** Excerpted data **
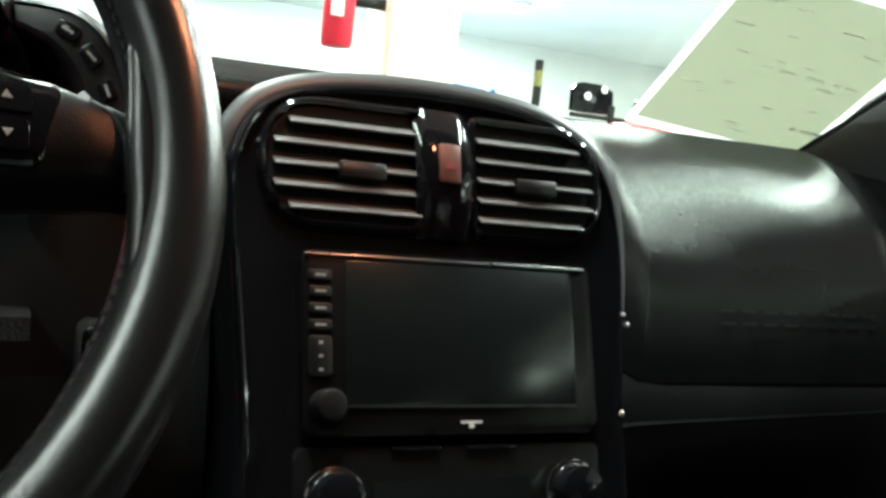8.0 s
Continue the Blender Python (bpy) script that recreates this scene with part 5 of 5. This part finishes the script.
# ---------------------------------------------------------------- passenger side of the dash
pv = thing("passenger_air_vent", pose(0.970, 0.340, 0.732, 72, 0, 0) @ pose(0, 0, 0, 0, -20, 0) @ Matrix.Diagonal((0.85, 0.95, 1, 1)), "tall oval black passenger air vent", "air vent")
part("rim", frame_plate(rrect(0, 0, 0.080, 0.146, 0.026), rrect(0, 0, 0.046, 0.116, 0.0225), -0.02, 0.003, -0.008), PLASTIC, pv)
part("duct", plate(rrect(0, 0, 0.050, 0.12, 0.024), -0.016, -0.010), DARK, pv)
for k in range(6):
    yy = -0.042 + 0.0168 * k
    part("slat", box(-0.021, 0.021, yy - 0.0010, yy + 0.0010, -0.014, -0.005, 0.0006, 1), DARK, pv)
part("slide_lever", box(-0.008, 0.006, -0.004, 0.004, -0.004, 0.004, 0.0015), SATIN, pv)
# raised maker's wordmark, shown as plain bars


def pad_at(x, z):
    """Depth of the dash face at x and z."""
    prof = [(p[0], p[1]) for p in smooth_line(pad_profile(x), 6)]
    for (ya, za), (yb, zb) in zip(prof[18:], prof[19:]):
        if zb <= z <= za:
            return lerp(ya, yb, (z - za) / (zb - za))
    return prof[-1][0]


wm = thing("dash_emblem", pose(0.70, 0.27, 0.717), "row of raised dark letter-sized bars on the dash face", "emblem")
for k in range(8):
    x0 = 0.623 + 0.0205 * k
    for z0, z1 in ((0.7205, 0.7225), (0.7115, 0.7135)):
        rows = [[(x - 0.70, pad_at(x, z) - 0.27 + dy, z - 0.717) for x in (x0, x0 + 0.007, x0 + 0.014)] for z, dy in ((z0, 0.002), (z0, -0.0009), (z1, -0.0009), (z1, 0.002))]
        part("bar", loft(rows, ring=True), PLASTIC, wm)
part("seam_line", tube([(lerp(0.50, 0.93, k / 10), pad_profile(lerp(0.50, 0.93, k / 10))[-1][0] - 0.0035, 0.640 + 0.012 * k / 10) for k in range(11)], 0.0018, 6), DARK, dash, "dark glovebox seam")

# price sheet standing inside the windshield
PB0, PB1 = Vector((0.752, 0.590, 0.884)), Vector((0.940, 0.551, 0.861))
up = Vector((-0.135, -0.85, 0.51)).normalized()
ux = (PB1 - PB0).normalized()
un = ux.cross(up).normalized()
PM = Matrix.Translation((PB0 + PB1) / 2) @ Matrix((ux, un.cross(ux), un)).transposed().to_4x4()
sheet = thing("price_sheet", PM, "greenish price sheet in a clear sleeve on the windshield", "paper sheet")
for x0, x1, y0, y1 in ((-0.104, 0.104, -0.006, 0.006), (-0.104, 0.104, 0.235, 0.245), (-0.104, -0.096, 0.006, 0.235), (0.096, 0.104, 0.006, 0.235)):
    part("sleeve_edge", box(x0, x1, y0, y1, 0.0, 0.0012), PAPEREDGE, sheet, "clear sleeve edge")
part("page", box(-0.096, 0.096, 0.006, 0.235, 0.0004, 0.0012), PAPER, sheet, "printed page seen from behind")
random.seed(5)
for k in range(17):
    yy = 0.022 + 0.0115 * k
    x0 = -0.088 + 0.006 * random.random()
    tall = 0.0045 if k in (2, 7) else 0.0014
    while x0 < 0.075:
        w = 0.006 + 0.020 * random.random()
        if random.random() < (0.28 if tall < 0.002 else 0.2):
            part("print_bar", box(x0, x0 + w, yy, yy + tall, 0.0012, 0.0014), PAPERINK, sheet)
        x0 += w + 0.004 + 0.012 * random.random()
part("print_block", box(-0.088, -0.058, 0.208, 0.224, 0.0012, 0.0014), PAPERINK, sheet, "grey printed block")
part("print_block", box(0.062, 0.090, 0.200, 0.224, 0.0012, 0.0014), PAPERINK, sheet, "grey printed block")
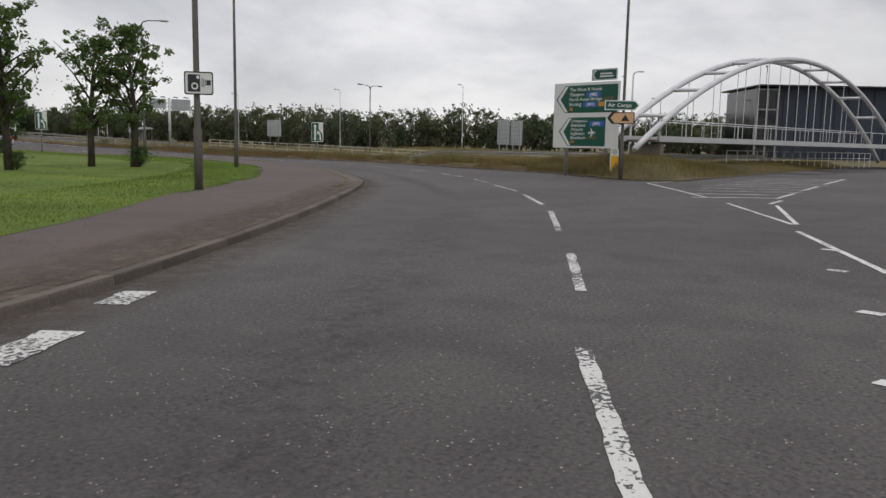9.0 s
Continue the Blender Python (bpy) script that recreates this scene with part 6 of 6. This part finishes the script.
t = thing("building", "dark grey metal-clad building with a glazed stair tower", "building", Matrix.Translation((104.1, 98.2, 0.65)) @ Matrix.Rotation(radians(-51), 4, "Z"))
bm = bmesh.new()
box(bm, 11.5, 5, 3.3, 17.0, 9, 6.6)
part("wall", bm, CLAD_DARK, t)
for k in range(14):
    bm = bmesh.new()
    box(bm, 3.6 + 1.2 * k, 0.47, 3.3, 0.03, 0.06, 6.5)
    part("cladding_joint", bm, BLACK, t)
bm = bmesh.new()
box(bm, 2.0, 4, 3.2, 2.0, 7.5, 6.4)
tower = part("stair_tower", bm, DARK_GLASS, t, "dark glazed stair tower")
for x in (1.05, 2.0, 2.95):
    bm = bmesh.new()
    box(bm, x, 0.2, 3.2, 0.16, 0.14, 6.5)
    part("mullion", bm, GALV, tower)
for z in (1.5, 3.0, 4.5, 6.3):
    bm = bmesh.new()
    box(bm, 2.0, 0.19, z, 2.0, 0.12, 0.12)
    part("transom", bm, GALV, tower)
bm = bmesh.new()
box(bm, 10.6, 4.6, 6.66, 19.2, 9.9, 0.14)
part("roof", bm, BLACK, t)

t = thing("overbridge", "grey concrete road bridge with sign boards above it", "bridge")
bm = bmesh.new()
box(bm, 109, 405, 10.7, 42, 9, 1.1, None, 0.05)
part("deck", bm, CONCRETE, t)
bm = bmesh.new()
box(bm, 109, 400.4, 11.6, 42, 0.25, 0.9)
part("parapet", bm, CONCRETE, t)
for x in (89.8, 102.5, 118):
    bm = bmesh.new()
    box(bm, x, 405, 7.3, 1.0, 7, 6.0, None, 0.05)
    part("pier", bm, CONCRETE, t)
for x in (92.1, 96.7):
    bm = bmesh.new()
    box(bm, x, 400.0, 13.9, 3.9, 0.12, 3.0, None, 0.02)
    b = part("sign_board", bm, SIGN_BACK, t)
    for k in range(3):
        bm = bmesh.new()
        box(bm, x - 1.3 + 1.3 * k, 399.9, 13.9, 0.08, 0.08, 3.0)
        part("rib", bm, PALE_POST, b)
    for dx in (-1.2, 1.2):
        part("post", tube(bmesh.new(), [(x + dx, 400.3, 11.0), (x + dx, 400.3, 14.5)], 0.12, 6), PALE_POST, t)

t = thing("camera_mast", "tall pale steel mast beside the road", "mast", Matrix.Translation((68.0, 270.0, hz(68, 270))))
part("post", tube(bmesh.new(), [(0, 0, -0.3), (0, 0, 12.6)], [0.36, 0.30], 14), PALE_POST, t, flat_shade=False)


def shelter(x, y, turn, label):
    t = thing("bus_shelter", label, "bus shelter", Matrix.Translation((x, y, hz(x, y))) @ Matrix.Rotation(turn, 4, "Z"))
    for px in (-1.7, 0, 1.7):
        for py in (-0.6, 0.6):
            bm = bmesh.new()
            box(bm, px, py, 1.15, 0.08, 0.08, 2.3)
            part("post", bm, GALV, t)
    bm = bmesh.new()
    plate(bm, [(-0.85, 2.3), (0.85, 2.3), (0.7, 2.52), (0.3, 2.66), (-0.3, 2.66), (-0.7, 2.52)], 3.8, Matrix.Rotation(radians(90), 4, "Z"))
    part("roof", bm, SIGN_BACK, t)
    for px in (-0.85, 0.85):
        bm = bmesh.new()
        box(bm, px, 0.6, 1.2, 1.55, 0.02, 1.6)
        part("pane", bm, plain("shelter_glass", (0.10, 0.12, 0.12), 0.1), t)
    bm = bmesh.new()
    box(bm, 0, 0.3, 0.5, 2.6, 0.3, 0.06)
    part("bench", bm, GALV, t)


shelter(106.0, 203.0, radians(75), "grey glazed bus shelter beyond the far carriageway")
shelter(60.9, 214.0, radians(95), "grey bus shelter on the pavement by the wall")
t = thing("stop_pole", "bus stop flag on a pole", "bus stop", Matrix.Translation((103.6, 200.0, hz(103.6, 200))))
part("pole", tube(bmesh.new(), [(0, 0, -0.2), (0, 0, 3.0)], 0.04, 8), GALV, t)
bm = bmesh.new()
box(bm, 0.2, 0, 3.2, 0.45, 0.04, 0.5)
part("flag", bm, SIGN_WHITE, t)
for x, y, h, lab in [(79.6, 169.0, 2.7, "short grey post at the end of the fence"), (60.3, 172.5, 3.6, "slim grey post at the back of the pavement")]:
    t = thing("post", lab, "post", Matrix.Translation((x, y, hz(x, y) + 0.0)))
    part("pole", tube(bmesh.new(), [(0, 0, -0.3), (0, 0, h)], 0.06, 8), GALV, t, flat_shade=False)
plant(near_bush[1], 79.9, 168.2, 0.65, 1.0, label="small dark bush at the end of the fence")
# gully grates at the kerb
for x, y, a in [(60.24, 109.72, 64), (64.55, 122.7, 79)]:
    t = thing("drain_grate", "dark iron gully grate in the gutter", "drain", Matrix.Translation((x, y, hz(x, y))) @ Matrix.Rotation(radians(a), 4, "Z"), "gully grates")
    bm = bmesh.new()
    box(bm, 0, -0.27, 0.004, 0.5, 0.42, 0.012)
    part("frame", bm, plain("cast_iron", (0.03, 0.028, 0.026), 0.7), t)
    for k in range(5):
        bm = bmesh.new()
        box(bm, -0.19 + 0.095 * k, -0.27, 0.011, 0.04, 0.36, 0.012)
        part("bar", bm, DULL_POST, t)
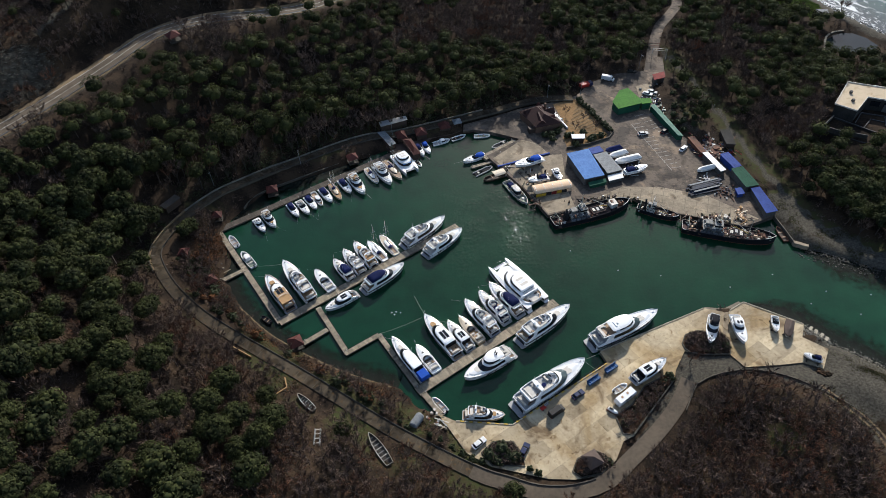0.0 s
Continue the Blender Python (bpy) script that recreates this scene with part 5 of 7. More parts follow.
# ---- pontoons and jetties ----
def pontoon(label, a, b, w, top=0.7, name="pontoon", deck=None, panel=0.9):
    a, b = Vector((*a, 0)), Vector((*b, 0))
    L, turn = (b - a).length, math.degrees(math.atan2(b.y - a.y, b.x - a.x))
    d = thing(name, label, "pontoon", pose(a.x, a.y, 0, 0, 0, turn))
    n = max(1, round(L / panel))
    s = L / n
    me = Shape().box((0, 0, 0), (s - 0.07, w - 0.3, 0.1)).mesh("deck_panel")
    me.materials.append(deck or DECKWOOD)
    for i in range(n):
        ob = part("deck_panel", me, deck or DECKWOOD, d)
        ob.location = ((i + 0.5) * s, 0.02 * math.sin(i * 2.3), top - 0.05 + 0.012 * math.sin(i * 1.7))
    for k in (-1, 1):
        part("edge_beam", Shape().box((L / 2, k * (w / 2 - 0.08), top - 0.14), (L, 0.16, 0.3)), PILE, d)
    part("float", Shape().box((L / 2, 0, 0.1), (L - 0.3, w - 0.5, 0.85)), QUAY, d)
    for i in range(int(L / 7) + 1):
        k = -1 if i % 2 else 1
        part("bollard", Shape().tube((1 + i * 6.6 if 1 + i * 6.6 < L else L - 0.5, k * (w / 2 - 0.2), top - 0.1), (1 + i * 6.6 if 1 + i * 6.6 < L else L - 0.5, k * (w / 2 - 0.2), top + 0.4), 0.12, 0.15), GREYDECK, d)
    return d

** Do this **
Start at the top of the entries and repeat each line exactly, ending at the line that contains "return prof[-1][0]". Pictures are not part of the copy.

** Worked answer **
8.0 s
Continue the Blender Python (bpy) script that recreates this scene with part 5 of 5. This part finishes the script.
# ---------------------------------------------------------------- passenger side of the dash
pv = thing("passenger_air_vent", pose(0.970, 0.340, 0.732, 72, 0, 0) @ pose(0, 0, 0, 0, -20, 0) @ Matrix.Diagonal((0.85, 0.95, 1, 1)), "tall oval black passenger air vent", "air vent")
part("rim", frame_plate(rrect(0, 0, 0.080, 0.146, 0.026), rrect(0, 0, 0.046, 0.116, 0.0225), -0.02, 0.003, -0.008), PLASTIC, pv)
part("duct", plate(rrect(0, 0, 0.050, 0.12, 0.024), -0.016, -0.010), DARK, pv)
for k in range(6):
    yy = -0.042 + 0.0168 * k
    part("slat", box(-0.021, 0.021, yy - 0.0010, yy + 0.0010, -0.014, -0.005, 0.0006, 1), DARK, pv)
part("slide_lever", box(-0.008, 0.006, -0.004, 0.004, -0.004, 0.004, 0.0015), SATIN, pv)
# raised maker's wordmark, shown as plain bars


def pad_at(x, z):
    """Depth of the dash face at x and z."""
    prof = [(p[0], p[1]) for p in smooth_line(pad_profile(x), 6)]
    for (ya, za), (yb, zb) in zip(prof[18:], prof[19:]):
        if zb <= z <= za:
            return lerp(ya, yb, (z - za) / (zb - za))
    return prof[-1][0]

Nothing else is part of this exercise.